We also continue to explore ways in which we can design new products that are both more durable and can be reused or recycled more readily, such as the use of recycled asphalt to make new roads. We are also the first company in our sector to have launched specific Building Information Modelling (BIM) data related to our products which means that in future when these materials come to the end of their current life they can be more readily reused or recycled as their properties and performance will be known and available.

Conserving water

Water is essential for our operations and as UK populations increase and the effects of climate change start to impact through periods of warmer weather, water availability will be under increasing pressure. Water conservation therefore forms an important part of our resource efficiency programme and our efforts to move to a more circular economy.

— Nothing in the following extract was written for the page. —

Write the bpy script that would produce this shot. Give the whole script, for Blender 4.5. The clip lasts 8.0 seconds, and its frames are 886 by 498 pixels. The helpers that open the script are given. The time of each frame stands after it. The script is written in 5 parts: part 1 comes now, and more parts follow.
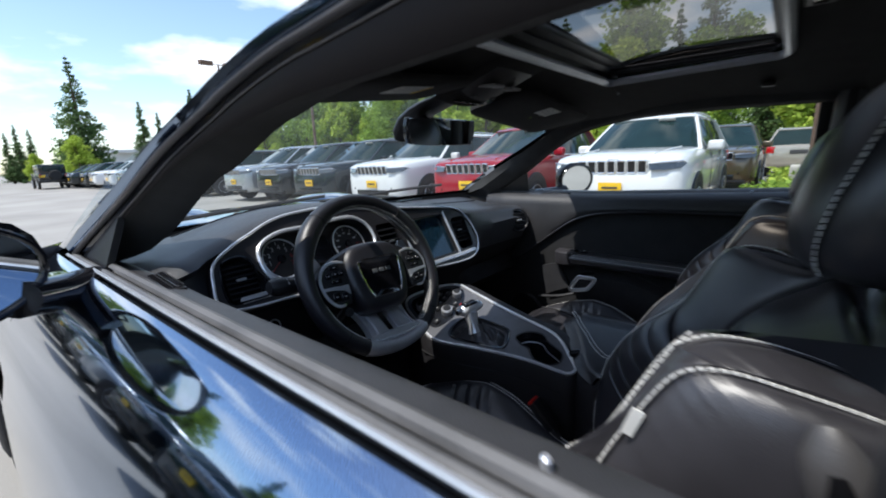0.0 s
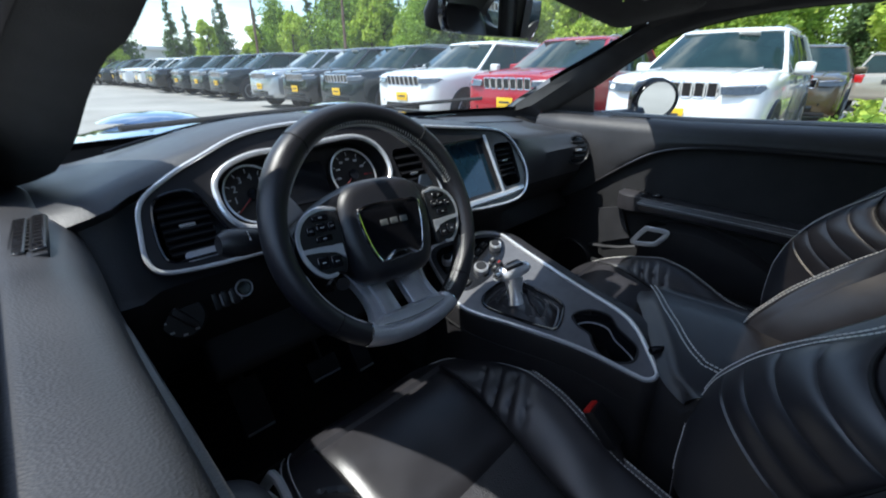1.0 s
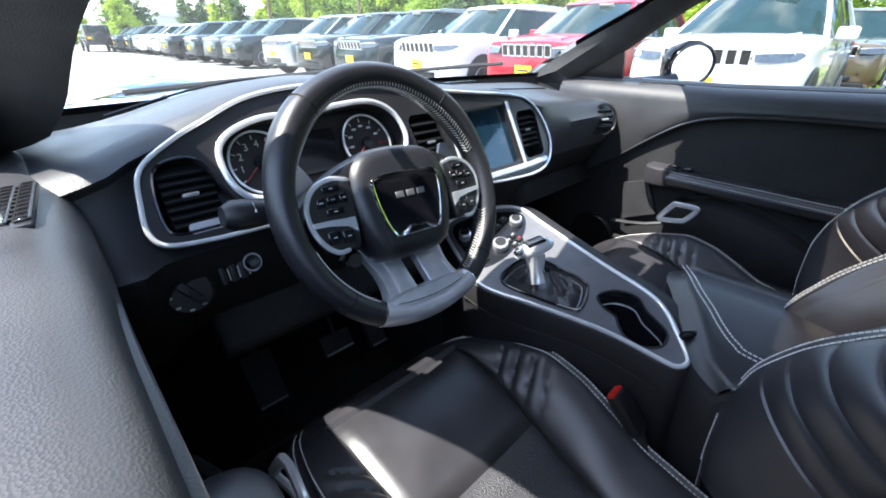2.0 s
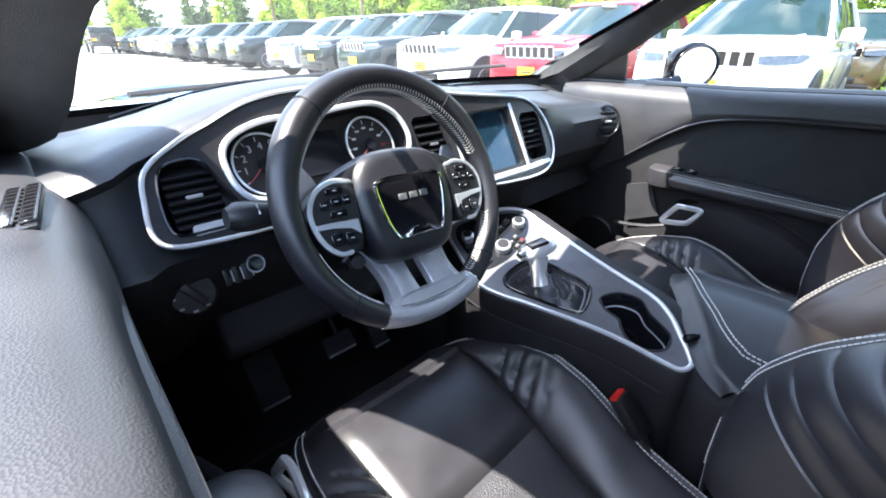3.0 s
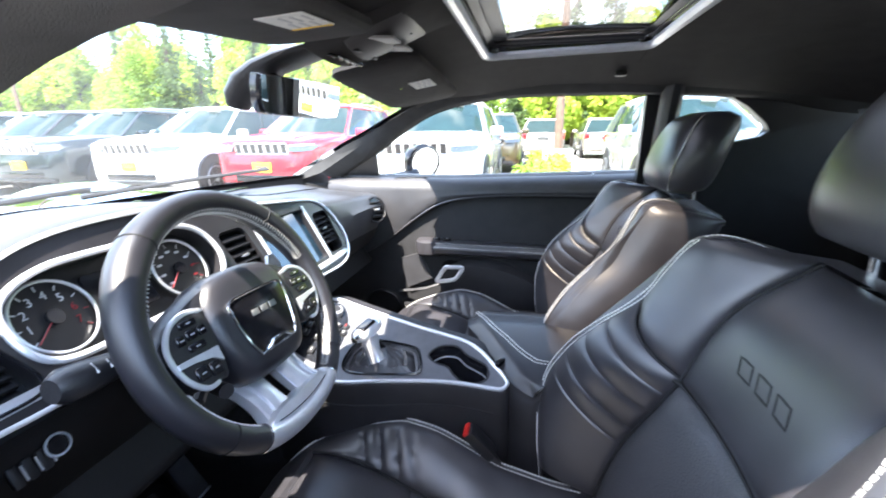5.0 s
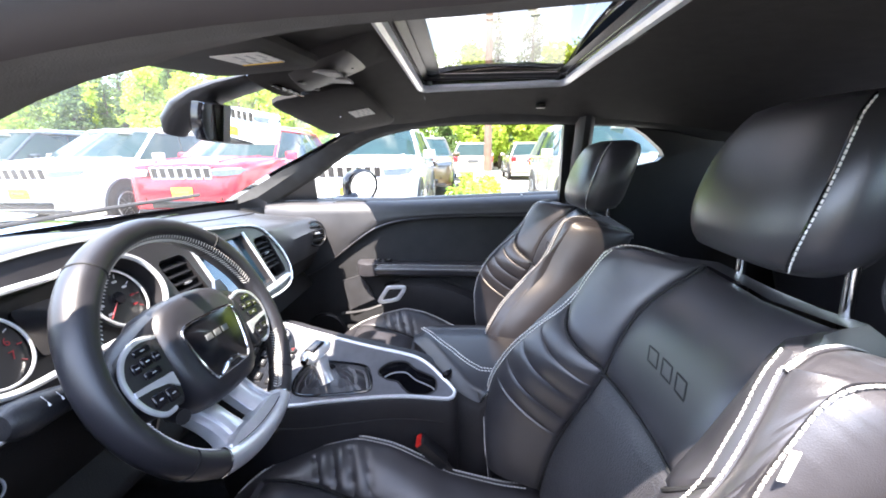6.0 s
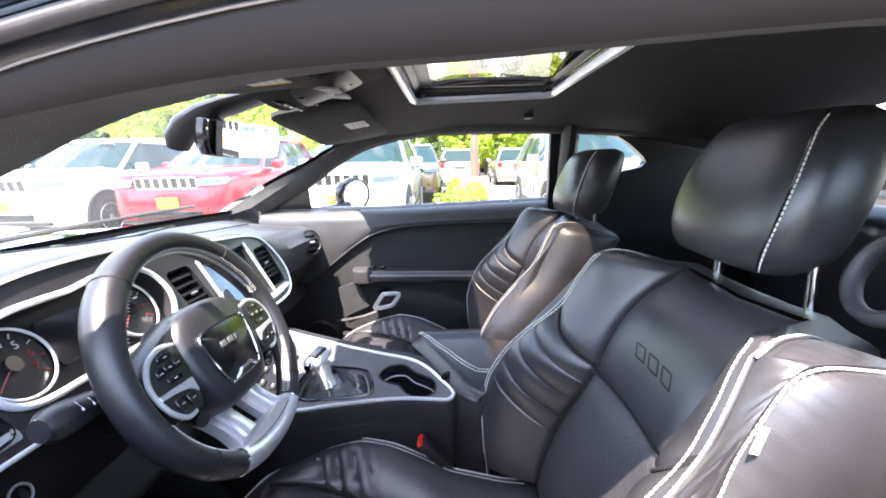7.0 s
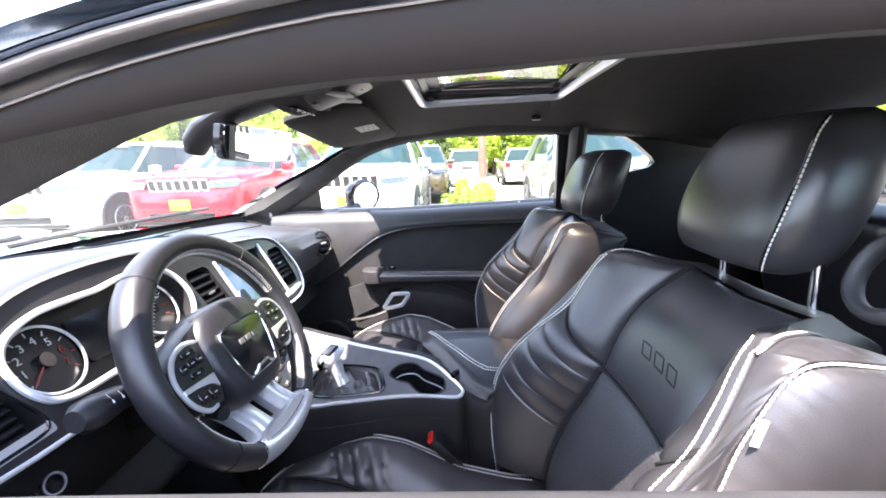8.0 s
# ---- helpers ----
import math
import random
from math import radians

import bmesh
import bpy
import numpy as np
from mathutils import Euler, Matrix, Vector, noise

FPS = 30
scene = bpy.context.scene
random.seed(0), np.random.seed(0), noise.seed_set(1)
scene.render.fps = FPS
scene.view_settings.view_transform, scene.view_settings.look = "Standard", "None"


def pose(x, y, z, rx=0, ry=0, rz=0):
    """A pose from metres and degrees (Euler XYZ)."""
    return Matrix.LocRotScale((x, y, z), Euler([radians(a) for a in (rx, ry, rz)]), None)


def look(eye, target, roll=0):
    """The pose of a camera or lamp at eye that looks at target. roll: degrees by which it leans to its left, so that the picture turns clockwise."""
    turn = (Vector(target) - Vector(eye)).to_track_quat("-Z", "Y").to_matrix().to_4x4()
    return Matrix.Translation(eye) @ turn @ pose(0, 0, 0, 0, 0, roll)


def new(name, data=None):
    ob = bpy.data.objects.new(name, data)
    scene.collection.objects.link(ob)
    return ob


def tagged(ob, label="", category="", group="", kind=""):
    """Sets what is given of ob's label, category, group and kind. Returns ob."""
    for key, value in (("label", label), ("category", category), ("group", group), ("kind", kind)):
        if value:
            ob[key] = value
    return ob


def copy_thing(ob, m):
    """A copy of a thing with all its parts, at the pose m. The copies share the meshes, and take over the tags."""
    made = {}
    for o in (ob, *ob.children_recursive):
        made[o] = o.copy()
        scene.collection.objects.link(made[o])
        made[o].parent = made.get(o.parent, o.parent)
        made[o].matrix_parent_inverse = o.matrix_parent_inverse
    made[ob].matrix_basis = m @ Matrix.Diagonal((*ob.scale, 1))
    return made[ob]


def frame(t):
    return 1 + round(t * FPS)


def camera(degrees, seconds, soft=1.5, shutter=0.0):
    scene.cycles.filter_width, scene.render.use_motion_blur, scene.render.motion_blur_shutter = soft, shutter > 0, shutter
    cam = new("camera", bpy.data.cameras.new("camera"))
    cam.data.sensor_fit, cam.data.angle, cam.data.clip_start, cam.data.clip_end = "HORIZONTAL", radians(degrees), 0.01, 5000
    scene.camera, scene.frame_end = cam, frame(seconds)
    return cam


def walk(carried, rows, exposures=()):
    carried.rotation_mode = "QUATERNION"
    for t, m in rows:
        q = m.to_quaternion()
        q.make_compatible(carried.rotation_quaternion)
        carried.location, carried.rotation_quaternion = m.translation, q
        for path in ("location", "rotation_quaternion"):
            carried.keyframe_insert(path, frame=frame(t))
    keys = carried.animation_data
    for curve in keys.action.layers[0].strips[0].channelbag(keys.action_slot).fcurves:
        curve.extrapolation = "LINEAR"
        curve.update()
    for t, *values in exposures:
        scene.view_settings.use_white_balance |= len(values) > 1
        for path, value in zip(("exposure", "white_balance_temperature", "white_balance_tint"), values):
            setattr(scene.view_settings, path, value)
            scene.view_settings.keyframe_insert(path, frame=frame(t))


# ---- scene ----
cam = camera(94.00, 8.0, soft=1.8, shutter=0.4)
# seconds, x, y, z, yaw, pitch, roll
PATH = [
    (0.0, -0.9411, -0.6903, 1.1731, -50.49, -12.44, 2.15),
    (0.5, -0.8006, -0.5453, 1.1614, -47.42, -17.01, 1.11),
    (1.0, -0.7240, -0.4791, 1.1445, -45.81, -23.33, -0.38),
    (1.5, -0.7006, -0.4452, 1.1296, -44.28, -27.01, -0.40),
    (3.0, -0.7010, -0.4429, 1.1307, -43.47, -26.91, -0.38),
    (3.5, -0.7037, -0.4473, 1.1351, -44.63, -25.65, -0.33),
    (4.0, -0.7296, -0.4279, 1.1461, -52.65, -23.28, -0.74),
    (4.5, -0.7797, -0.3856, 1.1601, -66.82, -19.54, 0.12),
    (5.0, -0.8310, -0.3799, 1.1731, -78.24, -15.64, 0.50),
    (6.5, -0.9057, -0.3603, 1.1844, -88.53, -12.39, 0.69),
    (7.0, -0.9259, -0.3515, 1.1911, -89.22, -11.93, 1.17),
    (7.5, -0.9366, -0.3493, 1.1920, -88.77, -11.92, 1.64),
    (8.0, -0.9440, -0.3496, 1.1952, -88.15, -11.85, 1.58),
]
walk(cam, [(t, pose(x, y, z, 90 + pitch, roll, yaw)) for t, x, y, z, yaw, pitch, roll in PATH],
     exposures=[(0.0, 0.68, 6250, 9), (0.5, 0.92, 6150, 7), (1.0, 1.15, 6100, 6), (1.5, 1.9, 6200, 7), (3.0, 3.05, 6500, 10), (3.5, 3.3, 6500, 10), (4.5, 3.5, 6550, 10), (6.0, 3.5, 6850, 15), (8.0, 3.55, 6950, 17)])

# ---- world, sun ----
SUN_TO = Vector((-0.480, 0.19, 1.0)).normalized()   # towards the sun: high, ahead of the car, off its driver's side
world = bpy.data.worlds.new("sky")
scene.world = world
world.use_nodes = True
wn = world.node_tree.nodes
sky = wn.new("ShaderNodeTexSky")
sky.sky_type = "NISHITA"
sky.sun_disc = False
sky.sun_elevation = math.asin(SUN_TO.z)
sky.sun_rotation = math.atan2(SUN_TO.x, SUN_TO.y)
sky.air_density, sky.dust_density, sky.ozone_density = 1.0, 0.6, 1.0
wbg = wn["Background"]
wbg.inputs["Strength"].default_value = 0.15
# broken white cloud low in the sky
wtc = wn.new("ShaderNodeTexCoord")
wmap = wn.new("ShaderNodeMapping")
wmap.inputs["Scale"].default_value = (1.6, 1.6, 4.5)
wnoise = wn.new("ShaderNodeTexNoise")
wnoise.inputs["Scale"].default_value, wnoise.inputs["Detail"].default_value = 2.2, 7.0
wramp = wn.new("ShaderNodeValToRGB")
wramp.color_ramp.elements[0].position, wramp.color_ramp.elements[1].position = 0.50, 0.68
wmix = wn.new("ShaderNodeMix")
wmix.data_type = "RGBA"
wmix.inputs["B"].default_value = (7.0, 7.2, 7.6, 1)
wl = world.node_tree.links
wl.new(wtc.outputs["Generated"], wmap.inputs["Vector"])
wl.new(wmap.outputs["Vector"], wnoise.inputs["Vector"])
wl.new(wnoise.outputs["Fac"], wramp.inputs["Fac"])
wl.new(wramp.outputs["Color"], wmix.inputs["Factor"])
wl.new(sky.outputs["Color"], wmix.inputs["A"])
wl.new(wmix.outputs["Result"], wbg.inputs["Color"])

sun = new("sun", bpy.data.lights.new("sun", "SUN"))
sun.data.energy, sun.data.angle, sun.data.color = 3.0, radians(0.55), (1.0, 0.95, 0.87)
sun.matrix_world = look(SUN_TO * 60, (0, 0, 0))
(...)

In previous years we’ve introduced water management plans at our sites as part of our progress towards our target to cut abstracted and mains water by 25% by 2020. The new plans analyse the movement, abstraction, discharge and use of water at a site, identifying opportunities to reduce water use as well as risks posed in terms of water shortages, floods and pollution incidents.

During the year we used a total of 16.06 million cubic metres of water, of which 13.9million cubic metres was abstracted from groundwater and surface water sources , 1.4million m3 from potable water supply and a little over 600,000 m3 derived from recycled water systems. This an increase in consumption on previous years and is largely due to more accurate reporting and collation of data.

In 2016 we were actively involved in a sector wide water working group and helped to inform and develop a sector strategy to water management through our involvement in the Mineral Products Association (MPA) which will be released in 2017.